*Exercise requirements:* Copy out every line exactly, passing over the pictures.

*Data:*
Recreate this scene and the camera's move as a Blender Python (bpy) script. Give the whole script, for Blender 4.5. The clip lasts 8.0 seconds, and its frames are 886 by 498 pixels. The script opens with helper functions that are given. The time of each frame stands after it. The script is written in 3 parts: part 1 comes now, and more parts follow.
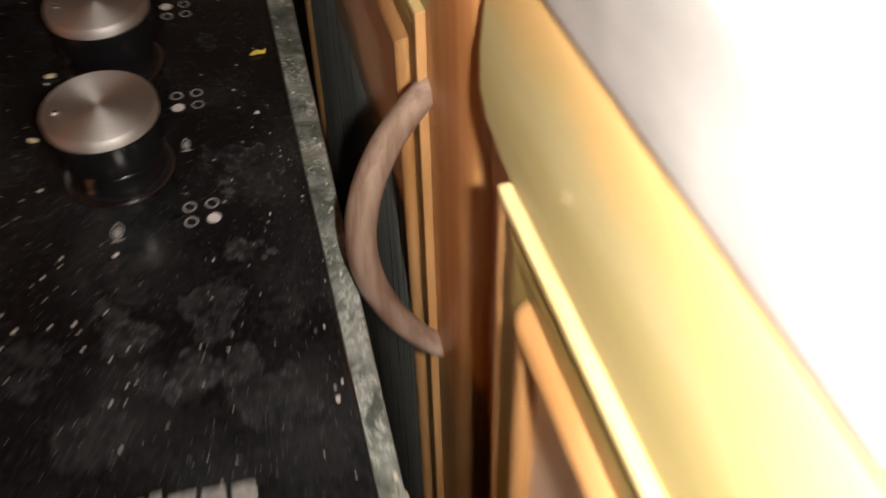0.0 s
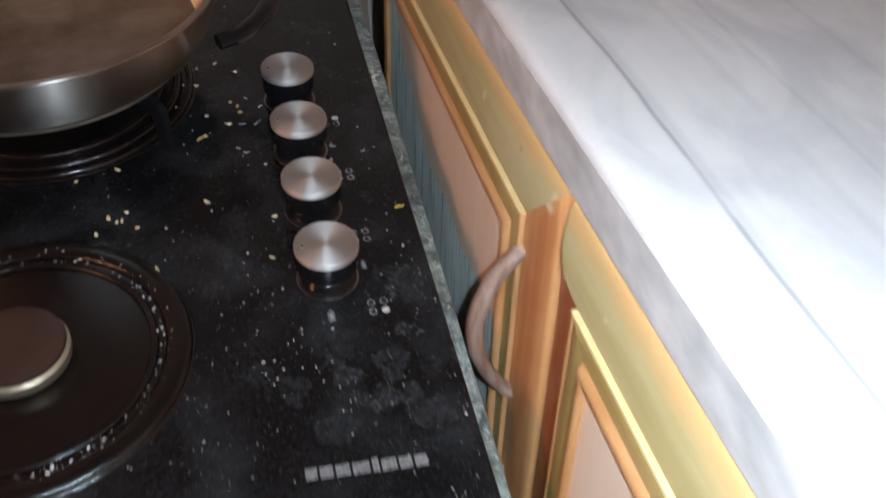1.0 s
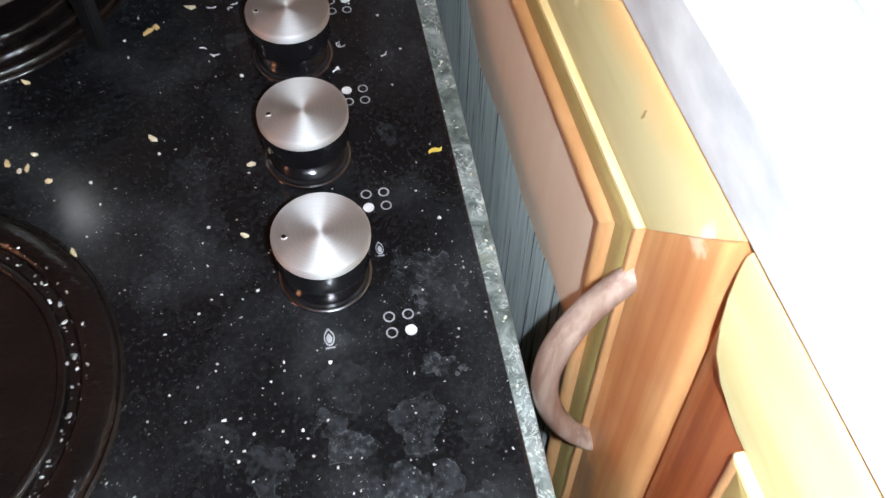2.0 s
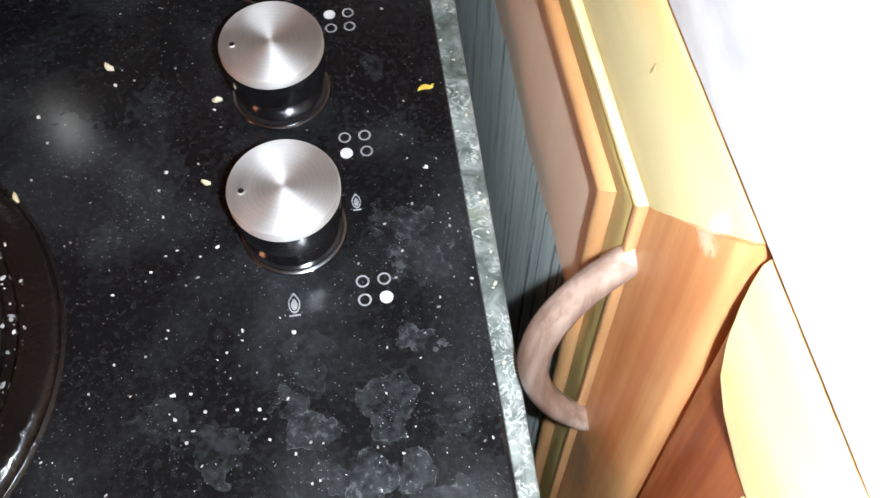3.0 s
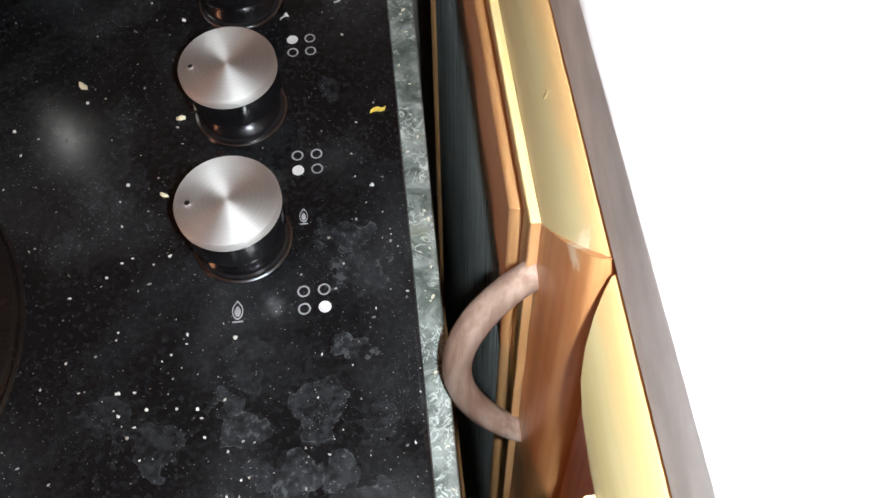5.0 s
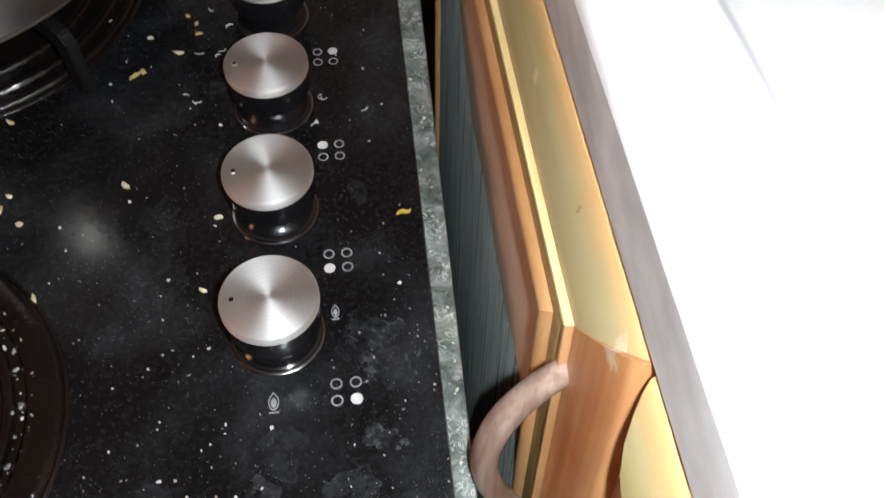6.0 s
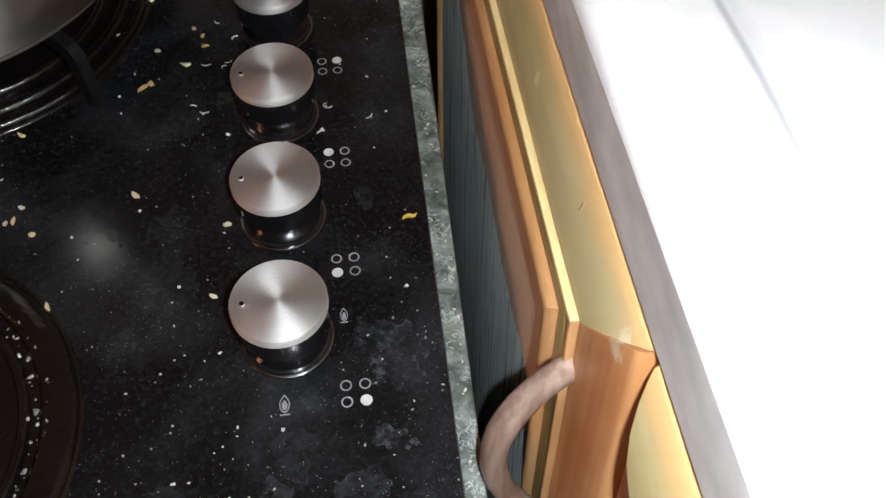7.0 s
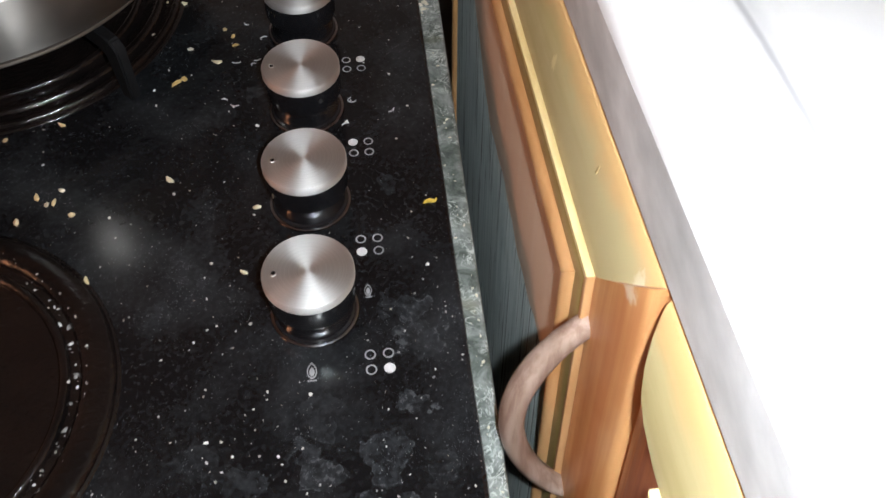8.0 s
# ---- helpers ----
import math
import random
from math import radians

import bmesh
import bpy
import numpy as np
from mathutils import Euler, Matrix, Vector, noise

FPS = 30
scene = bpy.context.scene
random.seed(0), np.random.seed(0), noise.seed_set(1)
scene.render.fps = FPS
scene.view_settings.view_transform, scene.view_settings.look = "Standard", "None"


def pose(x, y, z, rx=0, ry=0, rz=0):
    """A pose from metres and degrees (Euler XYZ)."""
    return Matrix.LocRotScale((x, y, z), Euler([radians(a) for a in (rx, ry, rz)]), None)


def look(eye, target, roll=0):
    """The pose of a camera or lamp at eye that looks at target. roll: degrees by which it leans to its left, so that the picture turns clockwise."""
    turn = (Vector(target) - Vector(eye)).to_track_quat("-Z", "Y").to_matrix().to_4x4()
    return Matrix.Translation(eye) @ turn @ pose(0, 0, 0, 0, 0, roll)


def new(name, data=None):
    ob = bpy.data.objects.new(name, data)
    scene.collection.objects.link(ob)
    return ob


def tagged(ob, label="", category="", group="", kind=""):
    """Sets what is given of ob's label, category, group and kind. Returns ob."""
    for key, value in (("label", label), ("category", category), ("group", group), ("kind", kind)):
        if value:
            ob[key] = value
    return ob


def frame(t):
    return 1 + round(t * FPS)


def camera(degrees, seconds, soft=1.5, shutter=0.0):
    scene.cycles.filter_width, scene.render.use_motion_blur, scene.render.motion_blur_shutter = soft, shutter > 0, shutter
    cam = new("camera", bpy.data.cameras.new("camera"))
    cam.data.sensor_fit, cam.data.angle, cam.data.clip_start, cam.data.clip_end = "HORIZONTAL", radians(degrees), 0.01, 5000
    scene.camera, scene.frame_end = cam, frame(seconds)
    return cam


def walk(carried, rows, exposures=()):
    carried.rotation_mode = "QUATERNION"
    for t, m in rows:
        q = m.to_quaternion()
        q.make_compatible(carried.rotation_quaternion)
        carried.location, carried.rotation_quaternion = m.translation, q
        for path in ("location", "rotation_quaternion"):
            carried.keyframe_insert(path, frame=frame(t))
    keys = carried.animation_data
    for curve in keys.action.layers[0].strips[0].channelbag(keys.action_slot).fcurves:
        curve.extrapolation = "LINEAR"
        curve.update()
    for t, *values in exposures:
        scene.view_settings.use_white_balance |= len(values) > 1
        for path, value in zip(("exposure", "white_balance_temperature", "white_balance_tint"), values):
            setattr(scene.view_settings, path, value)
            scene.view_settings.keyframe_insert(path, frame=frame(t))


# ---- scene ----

*Final answer:*
Recreate this scene and the camera's move as a Blender Python (bpy) script. Give the whole script, for Blender 4.5. The clip lasts 8.0 seconds, and its frames are 886 by 498 pixels. The script opens with helper functions that are given. The time of each frame stands after it. The script is written in 3 parts: part 1 comes now, and more parts follow.
0.0 s
1.0 s
2.0 s
3.0 s
5.0 s
6.0 s
7.0 s
8.0 s
# ---- helpers ----
import math
import random
from math import radians

import bmesh
import bpy
import numpy as np
from mathutils import Euler, Matrix, Vector, noise

FPS = 30
scene = bpy.context.scene
random.seed(0), np.random.seed(0), noise.seed_set(1)
scene.render.fps = FPS
scene.view_settings.view_transform, scene.view_settings.look = "Standard", "None"


def pose(x, y, z, rx=0, ry=0, rz=0):
    """A pose from metres and degrees (Euler XYZ)."""
    return Matrix.LocRotScale((x, y, z), Euler([radians(a) for a in (rx, ry, rz)]), None)


def look(eye, target, roll=0):
    """The pose of a camera or lamp at eye that looks at target. roll: degrees by which it leans to its left, so that the picture turns clockwise."""
    turn = (Vector(target) - Vector(eye)).to_track_quat("-Z", "Y").to_matrix().to_4x4()
    return Matrix.Translation(eye) @ turn @ pose(0, 0, 0, 0, 0, roll)


def new(name, data=None):
    ob = bpy.data.objects.new(name, data)
    scene.collection.objects.link(ob)
    return ob


def tagged(ob, label="", category="", group="", kind=""):
    """Sets what is given of ob's label, category, group and kind. Returns ob."""
    for key, value in (("label", label), ("category", category), ("group", group), ("kind", kind)):
        if value:
            ob[key] = value
    return ob


def frame(t):
    return 1 + round(t * FPS)


def camera(degrees, seconds, soft=1.5, shutter=0.0):
    scene.cycles.filter_width, scene.render.use_motion_blur, scene.render.motion_blur_shutter = soft, shutter > 0, shutter
    cam = new("camera", bpy.data.cameras.new("camera"))
    cam.data.sensor_fit, cam.data.angle, cam.data.clip_start, cam.data.clip_end = "HORIZONTAL", radians(degrees), 0.01, 5000
    scene.camera, scene.frame_end = cam, frame(seconds)
    return cam


def walk(carried, rows, exposures=()):
    carried.rotation_mode = "QUATERNION"
    for t, m in rows:
        q = m.to_quaternion()
        q.make_compatible(carried.rotation_quaternion)
        carried.location, carried.rotation_quaternion = m.translation, q
        for path in ("location", "rotation_quaternion"):
            carried.keyframe_insert(path, frame=frame(t))
    keys = carried.animation_data
    for curve in keys.action.layers[0].strips[0].channelbag(keys.action_slot).fcurves:
        curve.extrapolation = "LINEAR"
        curve.update()
    for t, *values in exposures:
        scene.view_settings.use_white_balance |= len(values) > 1
        for path, value in zip(("exposure", "white_balance_temperature", "white_balance_tint"), values):
            setattr(scene.view_settings, path, value)
            scene.view_settings.keyframe_insert(path, frame=frame(t))


# ---- scene ----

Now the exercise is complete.